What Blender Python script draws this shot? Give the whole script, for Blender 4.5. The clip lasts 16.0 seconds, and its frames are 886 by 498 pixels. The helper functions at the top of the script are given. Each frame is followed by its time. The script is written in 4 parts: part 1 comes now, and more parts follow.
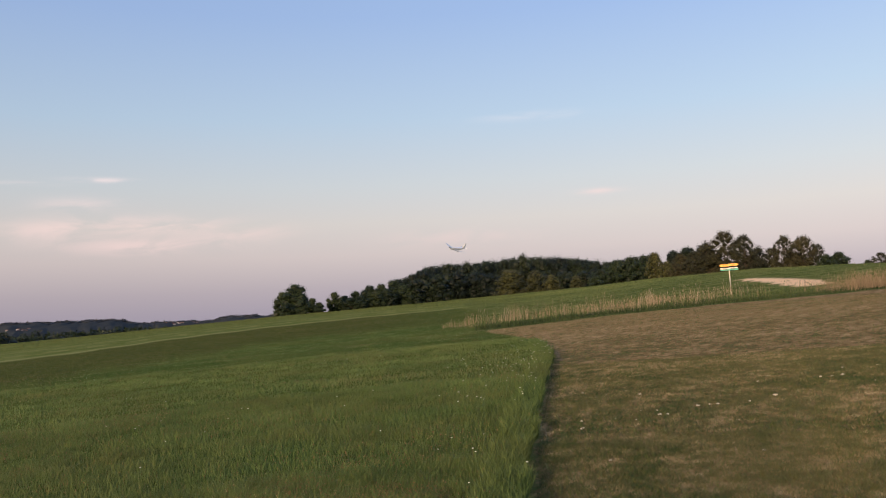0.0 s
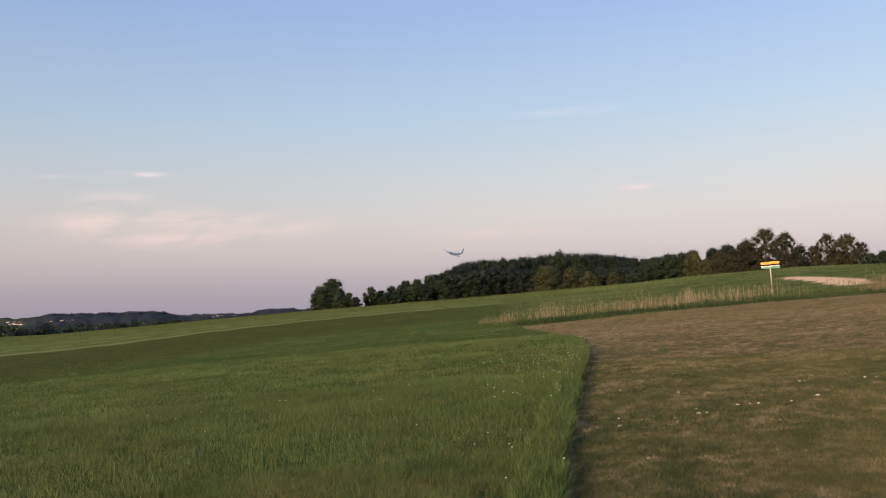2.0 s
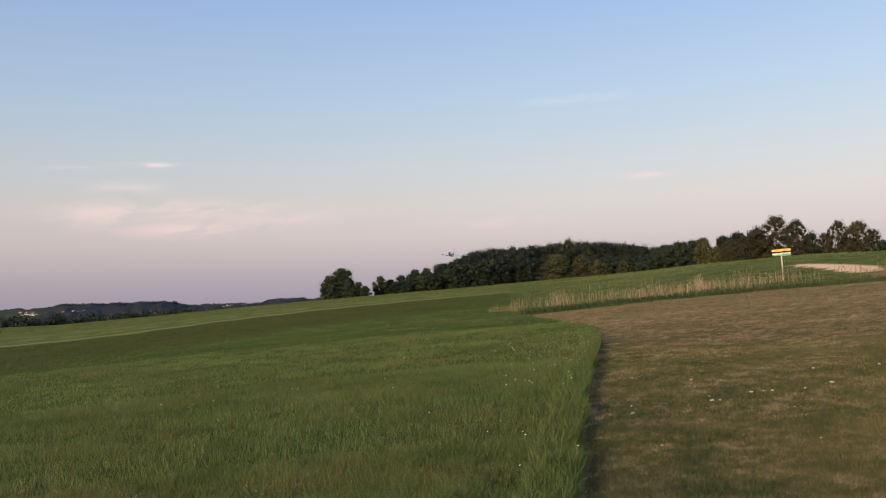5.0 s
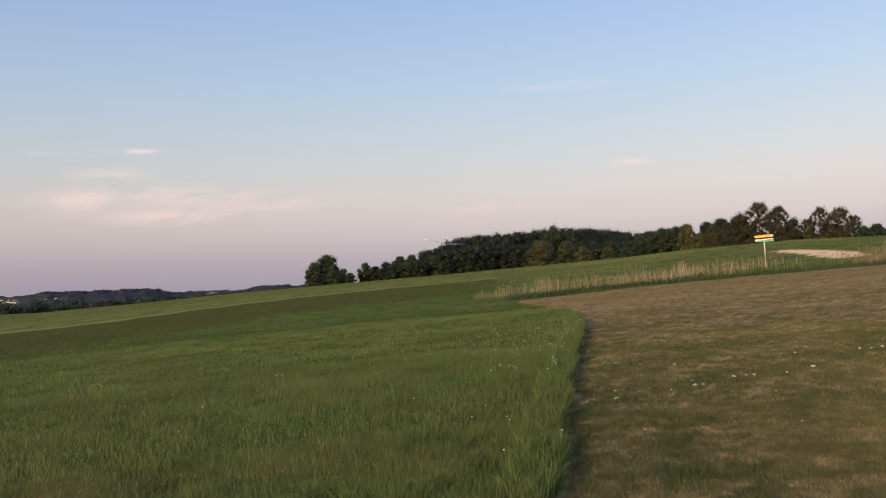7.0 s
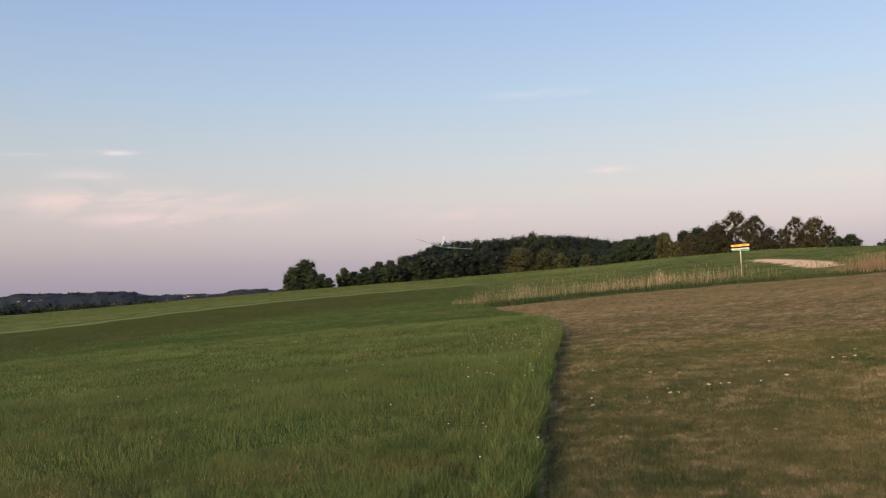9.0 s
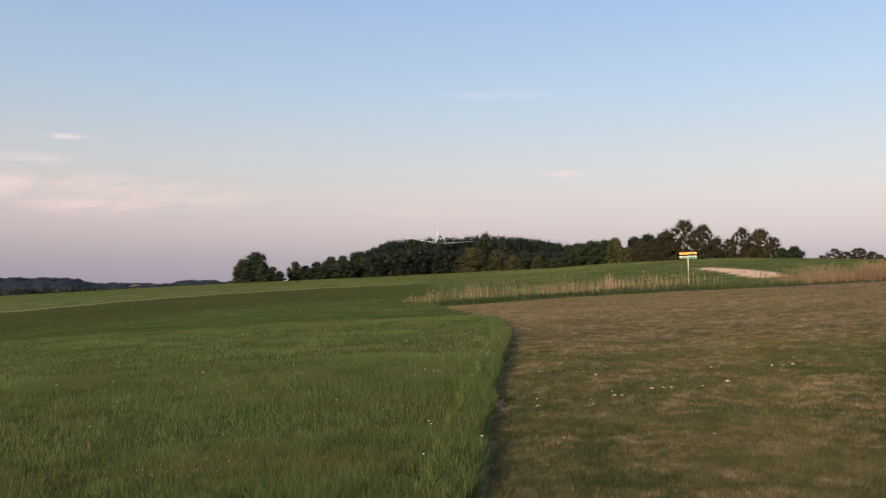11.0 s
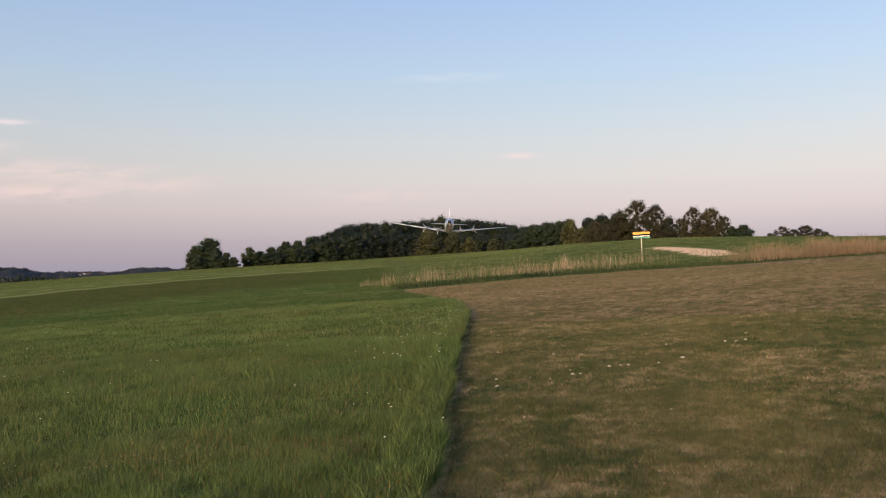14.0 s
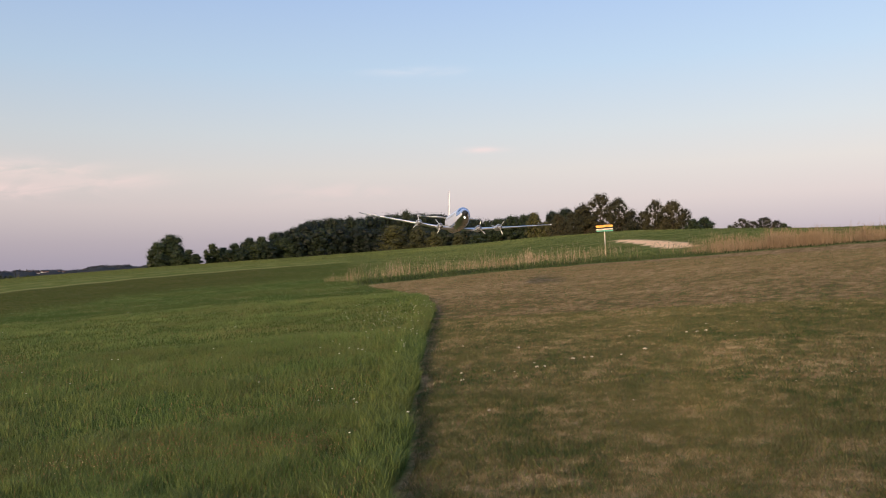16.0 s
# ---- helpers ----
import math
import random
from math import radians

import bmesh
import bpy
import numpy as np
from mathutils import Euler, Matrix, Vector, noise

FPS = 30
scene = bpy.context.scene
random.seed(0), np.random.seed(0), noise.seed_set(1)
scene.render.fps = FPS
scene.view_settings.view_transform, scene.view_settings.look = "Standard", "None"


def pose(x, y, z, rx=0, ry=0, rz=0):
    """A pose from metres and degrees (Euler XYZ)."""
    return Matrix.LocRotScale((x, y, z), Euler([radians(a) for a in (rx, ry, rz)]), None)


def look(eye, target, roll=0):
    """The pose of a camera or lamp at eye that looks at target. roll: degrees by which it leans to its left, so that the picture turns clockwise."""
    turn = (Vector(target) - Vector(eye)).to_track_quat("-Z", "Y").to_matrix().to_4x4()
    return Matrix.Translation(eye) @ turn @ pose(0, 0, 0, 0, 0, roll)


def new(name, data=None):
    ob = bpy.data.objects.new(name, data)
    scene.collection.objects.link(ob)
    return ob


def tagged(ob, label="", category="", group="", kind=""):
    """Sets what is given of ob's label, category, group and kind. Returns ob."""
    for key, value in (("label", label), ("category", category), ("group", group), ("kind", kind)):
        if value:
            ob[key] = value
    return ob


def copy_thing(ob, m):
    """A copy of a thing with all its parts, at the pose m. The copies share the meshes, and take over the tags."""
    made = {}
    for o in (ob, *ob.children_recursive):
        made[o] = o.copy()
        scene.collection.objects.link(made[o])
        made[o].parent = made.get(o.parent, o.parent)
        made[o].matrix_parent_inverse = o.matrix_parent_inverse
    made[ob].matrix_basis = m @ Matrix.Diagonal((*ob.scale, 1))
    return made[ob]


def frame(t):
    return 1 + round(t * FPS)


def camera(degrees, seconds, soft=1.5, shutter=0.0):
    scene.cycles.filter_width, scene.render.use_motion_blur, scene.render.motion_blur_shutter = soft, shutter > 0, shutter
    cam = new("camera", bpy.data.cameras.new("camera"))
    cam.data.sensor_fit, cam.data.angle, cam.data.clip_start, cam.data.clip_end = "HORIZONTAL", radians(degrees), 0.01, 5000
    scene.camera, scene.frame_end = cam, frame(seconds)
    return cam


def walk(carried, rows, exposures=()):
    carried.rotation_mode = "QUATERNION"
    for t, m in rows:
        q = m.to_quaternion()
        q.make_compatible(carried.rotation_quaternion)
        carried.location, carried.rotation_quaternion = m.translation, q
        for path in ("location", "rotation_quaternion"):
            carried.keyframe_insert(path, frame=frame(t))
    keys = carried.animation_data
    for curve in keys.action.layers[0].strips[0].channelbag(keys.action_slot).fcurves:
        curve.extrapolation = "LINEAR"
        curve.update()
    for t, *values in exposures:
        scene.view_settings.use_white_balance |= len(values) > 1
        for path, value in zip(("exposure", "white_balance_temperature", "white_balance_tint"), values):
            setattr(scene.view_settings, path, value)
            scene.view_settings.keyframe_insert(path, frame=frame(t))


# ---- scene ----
# ---- camera ----
cam = camera(56.1, 16.0, soft=1.0)


def aim(eye, yaw, pitch, roll):
    """A pose from the eye and degrees of yaw to the left, pitch up and roll."""
    a, b = radians(yaw), radians(pitch)
    way = Vector((-math.sin(a) * math.cos(b), math.cos(a) * math.cos(b), math.sin(b)))
    return look(eye, Vector(eye) + 10 * way, roll)


PATH = [
    (0, (0.000, 0.000, 1.600), 0.00, 4.24, -2.50),
    (0.5, (0.002, -0.009, 1.600), 0.97, 3.97, -2.72),
    (1, (-0.003, -0.002, 1.598), 1.34, 3.88, -2.66),
    (1.5, (-0.008, 0.001, 1.593), 1.90, 4.08, -2.03),
    (2, (-0.015, 0.001, 1.594), 2.51, 4.03, -1.90),
    (2.5, (-0.019, -0.006, 1.591), 2.90, 3.86, -1.90),
    (3, (-0.025, -0.003, 1.589), 3.31, 3.71, -2.08),
    (5.5, (-0.048, 0.031, 1.581), 3.08, 2.95, -2.19),
    (6, (-0.047, 0.034, 1.577), 2.91, 2.52, -2.30),
    (6.5, (-0.044, 0.042, 1.576), 2.48, 2.38, -2.34),
    (7, (-0.040, 0.045, 1.575), 2.17, 2.33, -2.26),
    (7.5, (-0.039, 0.048, 1.575), 2.06, 2.32, -2.31),
    (8, (-0.035, 0.046, 1.574), 2.00, 2.30, -2.36),
    (8.5, (-0.036, 0.041, 1.577), 1.58, 2.30, -2.32),
    (9, (-0.031, 0.043, 1.580), 0.72, 2.68, -1.73),
    (11.5, (-0.014, 0.050, 1.569), -3.52, 2.37, 0.25),
    (12, (-0.013, 0.056, 1.573), -4.58, 2.12, 0.03),
    (12.5, (-0.016, 0.068, 1.567), -5.14, 1.85, -0.38),
    (13, (-0.021, 0.081, 1.565), -5.05, 1.39, -0.64),
    (13.5, (-0.028, 0.092, 1.560), -5.12, 1.32, -0.68),
    (14, (-0.030, 0.101, 1.558), -5.54, 1.34, -0.74),
    (14.5, (-0.033, 0.098, 1.559), -6.27, 1.12, -0.94),
    (15, (-0.033, 0.093, 1.558), -6.72, 0.78, -1.12),
    (15.5, (-0.036, 0.091, 1.555), -6.88, 0.55, -1.22),
    (16, (-0.020, 0.090, 1.559), -7.94, 0.92, -1.31),
]
walk(cam, [(t, aim(eye, yaw, pitch, roll)) for t, eye, yaw, pitch, roll in PATH],
     exposures=[(0, 0.0), (9, 0.0), (12.5, 0.01), (14, 0.04), (16, 0.05)])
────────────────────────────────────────
> Requirements:
In the listing above, count each line that holds the string "location". Give the number only.

> Output of the exercise:
2